IMAGHO est le projet d’un seul homme. Installé pas très loin de Lyon, Jean-Louis Prades joue de la guitare, bidouille des boucles sonores, assemble des rythmiques ténues et surtout compose des petites pépites instrumentales et délicatement éclairées de l’intérieur par une lumière bienfaisante. Méandres est un album débordant d’un intimisme généreux et béni par la fée mélodie – non, pas cette fée un rien vulgaire qui tente vainement de nous faire entrer de force des ritournelles stupides dans la tête mais sa lointaine cousine des bois, un peu sauvageonne et fugace, celle qui aime se tenir juste à l’orée, magicienne dansant invisiblement sous les rais de lumière au travers des arbres, naviguant entre la pénombre du sous-bois et la douce chaleur d’une prairie envahie d’herbes délicatement folles.
En concert monsieur Prades joue la plupart du temps assis, entouré de ses machines et de ses pédales d’effet, une guitare entre les mains. Aucune exubérance ni aucune attitude forcée chez un musicien qui n’impose pas mais propose. Difficile cependant pour l’auditeur de refuser une musique extrêmement picturale et des compositions qui ne s’attardent jamais dans l’inutile : ici la parcimonie et la précision sont les deux maitres mots de titres qui ne dépassent que rarement les trois minutes, chose assez rare dans la musique instrumentale actuelle.
Pourtant Jean Louis Prades multiplie subtilement les éléments de langage afin d’élaborer la musique d’Imagho.
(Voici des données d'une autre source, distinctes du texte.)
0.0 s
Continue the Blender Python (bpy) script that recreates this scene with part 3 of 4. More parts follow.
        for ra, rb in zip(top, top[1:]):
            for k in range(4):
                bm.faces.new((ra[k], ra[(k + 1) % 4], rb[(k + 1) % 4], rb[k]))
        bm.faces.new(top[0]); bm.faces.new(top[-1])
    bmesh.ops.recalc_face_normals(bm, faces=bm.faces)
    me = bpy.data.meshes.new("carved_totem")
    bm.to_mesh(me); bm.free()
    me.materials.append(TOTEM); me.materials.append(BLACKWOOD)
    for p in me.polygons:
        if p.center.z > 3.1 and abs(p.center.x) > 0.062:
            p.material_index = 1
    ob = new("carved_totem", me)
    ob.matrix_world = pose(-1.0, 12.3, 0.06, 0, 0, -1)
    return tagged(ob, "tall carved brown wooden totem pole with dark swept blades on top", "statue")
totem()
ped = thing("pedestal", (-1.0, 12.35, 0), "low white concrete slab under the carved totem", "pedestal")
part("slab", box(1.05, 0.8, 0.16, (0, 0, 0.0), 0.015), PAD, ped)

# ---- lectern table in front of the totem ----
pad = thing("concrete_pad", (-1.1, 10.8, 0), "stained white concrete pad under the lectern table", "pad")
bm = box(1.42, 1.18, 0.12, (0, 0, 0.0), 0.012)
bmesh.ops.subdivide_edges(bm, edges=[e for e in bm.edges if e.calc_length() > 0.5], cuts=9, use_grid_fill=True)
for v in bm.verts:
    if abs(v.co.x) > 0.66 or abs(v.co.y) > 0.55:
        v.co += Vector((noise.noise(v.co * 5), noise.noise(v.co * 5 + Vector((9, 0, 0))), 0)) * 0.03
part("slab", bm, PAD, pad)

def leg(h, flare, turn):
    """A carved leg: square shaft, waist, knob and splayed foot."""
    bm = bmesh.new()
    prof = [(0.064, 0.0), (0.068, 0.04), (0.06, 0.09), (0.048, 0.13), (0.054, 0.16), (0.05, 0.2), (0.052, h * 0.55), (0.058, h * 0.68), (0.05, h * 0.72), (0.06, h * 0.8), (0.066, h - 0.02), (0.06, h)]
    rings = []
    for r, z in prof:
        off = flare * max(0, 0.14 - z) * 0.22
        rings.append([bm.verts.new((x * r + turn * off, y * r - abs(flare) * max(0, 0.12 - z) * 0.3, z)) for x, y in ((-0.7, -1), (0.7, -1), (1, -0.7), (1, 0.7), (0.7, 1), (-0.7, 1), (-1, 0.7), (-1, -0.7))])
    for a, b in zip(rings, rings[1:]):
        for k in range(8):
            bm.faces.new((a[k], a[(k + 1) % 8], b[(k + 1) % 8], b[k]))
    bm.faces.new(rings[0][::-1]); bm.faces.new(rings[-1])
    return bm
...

Celle-ci ne saurait être uniquement taxée d’ambient ou de post rock mais elle est un peu tout ça à la fois et bien plus encore : si Great Mazinger instaure un semblant de froideur électronique, sur In Cazzo Di Nebbia on croirait entendre les premières notes de piano d’une célèbre composition d’Erik Satie tandis que 2800 Kelvin semble entièrement voué à l’apparition d’un chant qui évidemment ne viendra pas. C’est à ce moment du disque que l’on comprend définitivement que même sans mots ni chant la musique d’Imagho nous chuchote doucement à l’oreille.
Jean Louis Prades habite dans son coin, à la campagne et donc loin du fracas des villes dévoreuses d’hommes. On peut découvrir sur le site internet d’Imagho – www.imagho.fr – une belle photo représentant le musicien en train de jouer de la guitare, concentré mais détendu, assis sur un vieux canapé usé, sans doute au fond d’un jardin ou d’un pré ; derrière lui le paysage ensoleillé dévoile des collines verdoyantes. L’image parfaite de ce que peut inspirer l’écoute de Méandres, soit une sorte de tranquillité sereine mais non dénuée de fragilité voire de mélancolie. Bande-son de l’instant présent, la musique d’Imagho s’impose malgré tout dans la durée, telle la distillation de petites éternités.
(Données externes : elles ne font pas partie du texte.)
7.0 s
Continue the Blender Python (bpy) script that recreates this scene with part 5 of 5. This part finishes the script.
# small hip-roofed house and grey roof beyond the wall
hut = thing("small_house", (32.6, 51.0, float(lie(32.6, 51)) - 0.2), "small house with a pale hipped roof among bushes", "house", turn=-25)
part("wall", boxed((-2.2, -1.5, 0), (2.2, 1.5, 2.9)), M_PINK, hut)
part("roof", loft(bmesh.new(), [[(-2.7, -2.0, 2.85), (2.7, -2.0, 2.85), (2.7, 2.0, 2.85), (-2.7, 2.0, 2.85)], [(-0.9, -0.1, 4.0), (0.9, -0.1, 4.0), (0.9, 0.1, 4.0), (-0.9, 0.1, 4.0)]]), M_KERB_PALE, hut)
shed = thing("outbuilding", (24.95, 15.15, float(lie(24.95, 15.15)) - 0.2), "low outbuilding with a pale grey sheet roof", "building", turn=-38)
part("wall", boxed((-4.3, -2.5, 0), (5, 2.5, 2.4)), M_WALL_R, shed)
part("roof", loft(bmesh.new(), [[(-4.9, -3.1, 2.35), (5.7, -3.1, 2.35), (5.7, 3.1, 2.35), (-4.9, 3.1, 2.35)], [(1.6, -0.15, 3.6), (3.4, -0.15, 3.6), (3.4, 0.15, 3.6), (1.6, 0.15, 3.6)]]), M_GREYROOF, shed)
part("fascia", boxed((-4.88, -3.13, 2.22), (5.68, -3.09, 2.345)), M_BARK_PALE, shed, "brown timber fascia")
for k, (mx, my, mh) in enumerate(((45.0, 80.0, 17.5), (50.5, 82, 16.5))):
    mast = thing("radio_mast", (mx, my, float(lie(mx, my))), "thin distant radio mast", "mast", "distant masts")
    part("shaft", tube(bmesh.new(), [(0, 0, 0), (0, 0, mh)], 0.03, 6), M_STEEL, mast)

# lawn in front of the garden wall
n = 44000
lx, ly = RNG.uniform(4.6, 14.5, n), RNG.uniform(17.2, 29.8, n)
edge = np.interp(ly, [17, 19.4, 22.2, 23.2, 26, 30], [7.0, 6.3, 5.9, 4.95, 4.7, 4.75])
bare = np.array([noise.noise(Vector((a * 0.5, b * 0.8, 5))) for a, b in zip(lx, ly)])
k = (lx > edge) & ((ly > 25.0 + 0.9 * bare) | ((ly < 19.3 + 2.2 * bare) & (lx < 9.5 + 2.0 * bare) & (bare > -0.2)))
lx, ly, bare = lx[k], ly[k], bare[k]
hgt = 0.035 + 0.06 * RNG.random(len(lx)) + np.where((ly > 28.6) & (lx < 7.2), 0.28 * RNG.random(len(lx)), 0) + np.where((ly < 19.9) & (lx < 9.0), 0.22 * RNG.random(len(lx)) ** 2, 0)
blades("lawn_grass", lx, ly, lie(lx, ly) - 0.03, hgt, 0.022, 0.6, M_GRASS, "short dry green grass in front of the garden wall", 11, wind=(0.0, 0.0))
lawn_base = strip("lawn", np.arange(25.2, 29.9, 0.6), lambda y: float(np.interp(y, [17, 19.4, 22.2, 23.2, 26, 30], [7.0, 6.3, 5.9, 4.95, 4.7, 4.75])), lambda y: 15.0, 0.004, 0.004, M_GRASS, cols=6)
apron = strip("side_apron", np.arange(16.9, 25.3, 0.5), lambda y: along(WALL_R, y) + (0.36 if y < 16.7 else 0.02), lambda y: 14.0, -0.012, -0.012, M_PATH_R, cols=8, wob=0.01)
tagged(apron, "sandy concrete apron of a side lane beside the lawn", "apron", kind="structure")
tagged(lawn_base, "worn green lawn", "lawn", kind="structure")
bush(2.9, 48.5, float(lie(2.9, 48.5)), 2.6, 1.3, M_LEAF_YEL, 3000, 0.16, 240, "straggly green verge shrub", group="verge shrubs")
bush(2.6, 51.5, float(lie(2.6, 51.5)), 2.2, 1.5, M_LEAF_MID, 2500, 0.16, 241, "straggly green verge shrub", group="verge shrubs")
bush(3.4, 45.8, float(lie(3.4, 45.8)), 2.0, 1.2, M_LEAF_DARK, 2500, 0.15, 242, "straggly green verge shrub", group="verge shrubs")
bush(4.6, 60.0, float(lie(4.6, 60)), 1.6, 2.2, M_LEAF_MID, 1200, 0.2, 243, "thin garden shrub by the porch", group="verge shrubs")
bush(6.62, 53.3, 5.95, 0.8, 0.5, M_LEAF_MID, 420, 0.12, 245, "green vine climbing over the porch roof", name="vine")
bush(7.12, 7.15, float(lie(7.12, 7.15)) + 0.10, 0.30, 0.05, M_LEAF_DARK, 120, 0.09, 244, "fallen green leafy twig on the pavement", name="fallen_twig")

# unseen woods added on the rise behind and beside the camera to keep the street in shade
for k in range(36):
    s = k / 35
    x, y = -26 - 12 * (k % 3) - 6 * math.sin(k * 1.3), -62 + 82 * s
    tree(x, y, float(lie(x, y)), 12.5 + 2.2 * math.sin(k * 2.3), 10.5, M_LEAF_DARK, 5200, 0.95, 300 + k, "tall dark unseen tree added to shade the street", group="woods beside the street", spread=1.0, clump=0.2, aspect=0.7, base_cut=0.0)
Imagho semble donc échafauder en un tour de main des atmosphères simples et rayonnantes mais pourtant on découvre toujours quelques perspectives, un arrière plan, un assemblage discret de détails qui se dévoilent au fur et à mesure que l’on réécoute Méandres et que l’on goûte aux bienfaits et aux qualités d’un disque définitivement voué à la beauté pointilliste. L’ensemble de tous ces menus détails forment réellement un tout et à l’écoute du disque on a souvent cette impression que si l’un d’eux venait à manquer tout s’écroulerait ou tout du moins que l’ensemble se mettrait à inexorablement claudiquer : l’auditeur n’a jamais envie de retrancher (ou de rajouter) quoi que ce soit à une composition d’Imagho et de ce point de vue Méandres est un disque rare.
Jean Louis Prades est également un artisan du son et de l’enregistrement*. Il a enregistré et produit Méandres lui-même, tout seul comme un grand, dans son propre studio. Le résultat est d’une précision qui ne laisse rien au hasard tout en permettant largement à nos oreilles de respirer. Là aussi Imagho propose sans imposer : à l’époque du tout surproduit et du tout compressé Méandres est un disque qui – techniquement parlant – repose l’esprit, loin de tous chichis, loin de toutes afféteries sonores prétentieuses et plus que jamais au service d’une force tranquille et d’une vérité très personnelle que son auteur est bien décidé à partager… Méandres est publié en vinyle et en CD par les labels We Are Unique ! records et Alara music .
* à ce propos Jean Louis Prades enregistre également les autres et deux des groupes dont il a mis la musique en boite seront bientôt en concert ensemble : Grand Plateau et Awhat ? partageront la même affiche le samedi 22 février au Trokson , 110 montée de la Grande Côte, Lyon 1er.